The version of `outputvalidation.py` at the time of writing returned `NARP` based on changes introduced in branch `10-density`. This notebook is a deep dive into why that happened. 

## Overview

Branch `10-density` made the following changes: 
1. introduced new density variables to the report output
    * This is the main change introduced in `10-density`
2. solidified user's option to drop `_raw_*` features from output
    * This secondary change impacts our work in this notebook


## A preliminary look at the data
We observe that there are 368 columns in `old` dataset that *do not* appear in `new`, and three columns in `new` that do not appear in `old`. 

In [None]:
import pandas as pd
import numpy as np

In [None]:
#old = pd.read_csv("../oldcomparetest.csv") # data before the change
#new = pd.read_csv("../debugtest.csv")    # data after the change
new.head()

In [None]:
#  calculates the number of columns in the old dataset that do not appear in the new dataset
np.isin(old.columns.values, new.columns.values, invert=True).sum()

In [None]:
#  calculates the number of columns in the new dataset that do not appear in the old datset
np.isin(new.columns.values, old.columns.values, invert=True).sum()

## Columns missing from `new`

Here we can take a closer look at the columns that appeared in `old` but not `new`.

(Mike): We expected these to be the `_raw_*` columns, because of change 2. discussed in the **Overview**.
However, observe below that some `_feat_*` columns appear in this set, I'm not sure why. 

(Ian): The `_feat_*` columns have been removed from the perovskite features due to being terrible fits for the current dataset.  The target dataset might need to be updated to reflect the new feature set at the conclusion of validating and pushing to master.  I will make this change and the `_feat_*` columns should no longer appear (unless of course there are expected changes to the reporting of features in the updates being tested in a new branch)

In [None]:
dropped_cols = list(set(old.columns.values) - set(new.columns.values))
dropped_cols

In [None]:
dropped_feats = [col for col in dropped_cols if col[:4] != '_raw']

In [None]:
dropped_feats

In [None]:
len(dropped_cols)

In [None]:
len(dropped_feats)


In [None]:
list(set(old.columns.values) - set(new.columns.values))

## Columns added to `new`
These are the new columns added to the report output by branch `10-density`

In [None]:
new_cols = list(set(new.columns.values) - set(old.columns.values))

In [None]:
new_cols

## Dropping Mismatched Columns

Once we drop the columns such that the two dfs have the set intersection of their columns, we expect the dataframes to be equal.
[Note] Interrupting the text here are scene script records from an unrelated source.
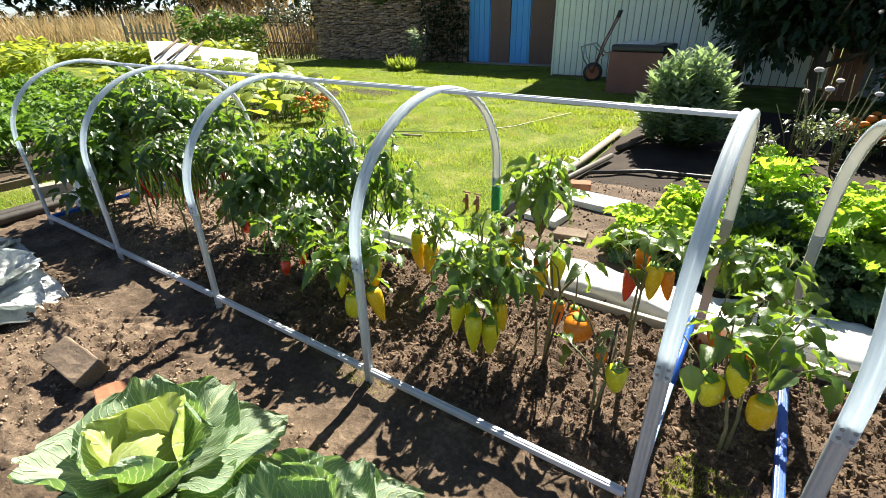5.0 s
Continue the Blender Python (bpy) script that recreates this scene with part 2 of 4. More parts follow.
RUST = surface("rusty_brown_sheet", [(0.20, 0.085, 0.06), (0.30, 0.13, 0.09)], 4, 50, 0.6, 0.3)
BLACK = surface("black_plastic", [(0.02, 0.02, 0.02), (0.05, 0.05, 0.05)], 8, 60, 0.4, 0.2)
TRAY = surface("worn_grey_green_sheet", [(0.26, 0.34, 0.31), (0.42, 0.50, 0.46)], 5, 50, 0.5, 0.3)
TYRE_RIM = surface("orange_rim", [(0.42, 0.13, 0.05), (0.56, 0.2, 0.08)], 8, 60, 0.6, 0.2)
BUCKET = surface("blue_bucket", [(0.01, 0.13, 0.62), (0.03, 0.2, 0.75)], 6, 60, 0.3, 0.1)
WHITE_WALL = surface("whitewash", [(0.58, 0.60, 0.60), (0.72, 0.73, 0.72)], 3, 40, 0.8, 0.3)
ORANGE_WOOD = surface("orange_board", [(0.30, 0.12, 0.05), (0.46, 0.22, 0.10)], 4, 40, 0.7, 0.4, stretch=(1, 1, 0.15))
RED_PETAL = surface("red_petal", [(0.55, 0.03, 0.012), (0.78, 0.09, 0.025)], 20, 80, 0.6, 0.2, vary=0.25)
ORANGE_PETAL = surface("orange_petal", [(0.62, 0.16, 0.01), (0.8, 0.30, 0.02)], 20, 80, 0.6, 0.2, vary=0.25)
WHITE_PETAL = surface("white_petal", [(0.66, 0.52, 0.47), (0.84, 0.76, 0.71)], 20, 80, 0.6, 0.2, vary=0.12)
HOSE_GREEN = surface("pale_hose", [(0.35, 0.38, 0.16), (0.5, 0.5, 0.25)], 8, 60, 0.5, 0.2)

# ---- building helpers ----
rng = random.Random(7)


def mesh_of(name, verts, faces, materials, uvs=None, smooth=True, index=None):
    me = bpy.data.meshes.new(name)
    me.from_pydata([tuple(v) for v in verts], [], [tuple(f) for f in faces])
    for m in materials if isinstance(materials, (list, tuple)) else [materials]:
        me.materials.append(m)
    if uvs is not None:
        layer = me.uv_layers.new(name="UVMap")
        loops = np.empty(len(me.loops), dtype=np.int32)
        me.loops.foreach_get("vertex_index", loops)
        layer.data.foreach_set("uv", np.asarray(uvs, dtype=np.float32)[loops].ravel())
    if smooth:
        me.polygons.foreach_set("use_smooth", np.ones(len(me.polygons), dtype=bool))
    if index is not None:
        me.polygons.foreach_set("material_index", np.asarray(index, dtype=np.int32))
    me.update()
    return me


def part(name, data, material=None, parent=None, label="", m=None):
    """Links a bmesh or a mesh as one object under a thing or a part."""
    if isinstance(data, bmesh.types.BMesh):
        me = bpy.data.meshes.new(name)
        data.to_mesh(me)
        data.free()
        me.materials.append(material)
        data = me
    ob = new(name, data)
    if parent:
        ob.parent = parent
    if m is not None:
        ob.matrix_basis = m
    if label:
        tagged(ob, label)
    return ob


def thing(name, label, category, m=None, group="", kind=""):
    ob = new(name)
    ob.empty_display_size = 0.05
    if m is not None:
        ob.matrix_basis = m
    return tagged(ob, label, category, group, kind)


def box(bm, lo, hi, bevel=0.0):
    c = [(a + b) / 2 for a, b in zip(lo, hi)]
    s = [b - a for a, b in zip(lo, hi)]
    made = bmesh.ops.create_cube(bm, size=1, matrix=Matrix.Translation(c) @ Matrix.Diagonal((*s, 1)))["verts"]
    if bevel:
        edges = list({e for v in made for e in v.link_edges})
        bmesh.ops.bevel(bm, geom=edges, offset=bevel, segments=2, affect="EDGES", profile=0.6)
    return bm


def slab(lo, hi, bevel=0.004):
    return box(bmesh.new(), lo, hi, bevel)


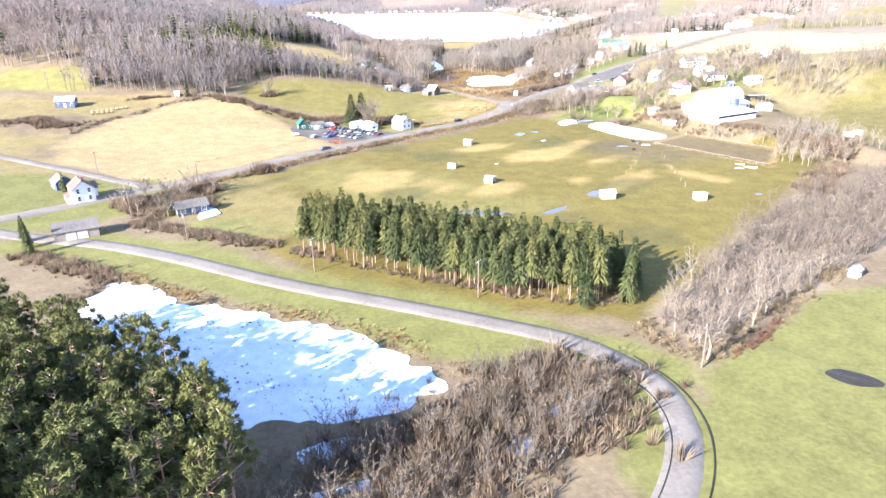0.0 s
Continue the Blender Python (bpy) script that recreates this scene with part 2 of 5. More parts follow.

However, thats not *quite* what happens

In [None]:
old.drop(dropped_cols, axis=1, inplace=True)
old

In [None]:
new.drop(list(new_cols), axis=1, inplace=True)
new

In [None]:
old.equals(new)

In [None]:
# A different way of comparing all values of the dataframe
(old == new).all().all()

## Dealing with `NaN`s
If we dig a little deeper into the differences between the two dataframes, it appears that `NaNs` are the culprit. 

If we just drop (few) rows that contain `NaNs`, everything looks good.

In [None]:
# gives us the indices of the rows and columns where mismatches are present 

mismatch_rows, mismatch_columns = list(map(lambda x: list(np.unique(x)), np.where(old != new)))
mismatch_columns

In [None]:
old.iloc[mismatch_rows, mismatch_columns]

In [None]:
new.iloc[mismatch_rows, mismatch_columns]

In [None]:
old_dropnans = old.drop(mismatch_rows)
new_dropnans = new.drop(mismatch_rows)

Note that [pd.df.equals](https://pandas.pydata.org/pandas-docs/stable/reference/api/pandas.DataFrame.equals.html) still returns `False`, but checking equality 'by hand' returns `True`. I am inclined to trust the 'by hand' check, since pandas can be quite finnickey

In [None]:
old_dropnans.equals(new_dropnans)

In [None]:
(old_dropnans == new_dropnans).all().all()